5. Being forced to translate Russian words like шампунь и кондиционер укрепляющий just to buy a bottle of shampoo.
Thankful for Google Translate!

4. Fancy bathrooms, but no water.
The homestay we are in includes a really nice indoor bathroom – a rarity for these parts, we’re told. Unfortunately, there is no water most days. EDIT: Yes, we do bathe. With a bucket. 🙂

3. Bread isn’t placed upside-down or thrown away. Ever!
Do this and you’re seriously offending your local host culture.

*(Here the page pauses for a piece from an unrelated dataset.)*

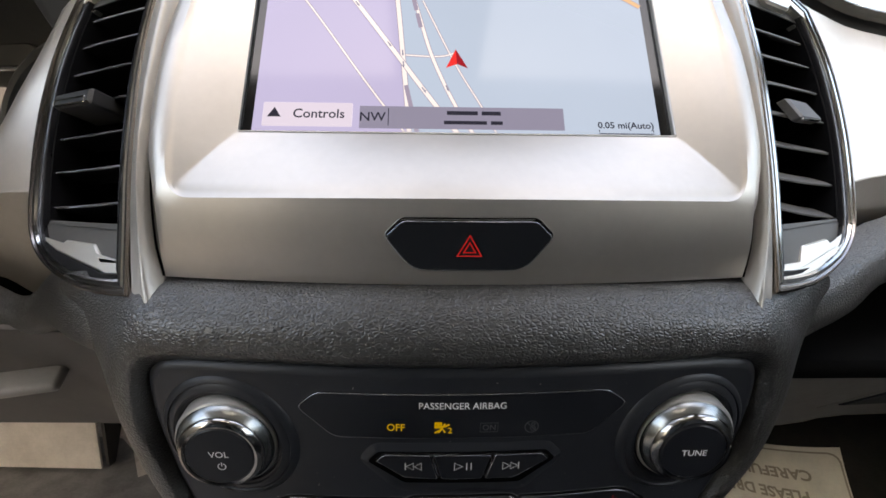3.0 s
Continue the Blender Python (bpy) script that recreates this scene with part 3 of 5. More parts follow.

Not a good way to impress your new friends.

2. The waiter who flipped out when he saw my Google Translate on my iPhone translate the menu in real time.
Really. He flipped. And he sat with us for 20 minutes as we translated the entire menu and taught him English at the same time. 🙂

1. Our wonderful host family.
Who’ve been like an adoptive family and helped make Tinystan home for the past 4 weeks!

5 Comments

  1. I love it!
    Someday someone will show me how to use Facebook so I can see you more often.
    Don’t know how you make anything of those letters (words).
    You are still in my prayers daily (I think). Love,
    Gini

  2. That looks like fun, but getting up…is it hard? Do you have daylight savings time there? We just turned our clocks. How’s the language learning going? It doesn’t look easy, but ya’ll are pretty flexible. Is it easier than learning Thai?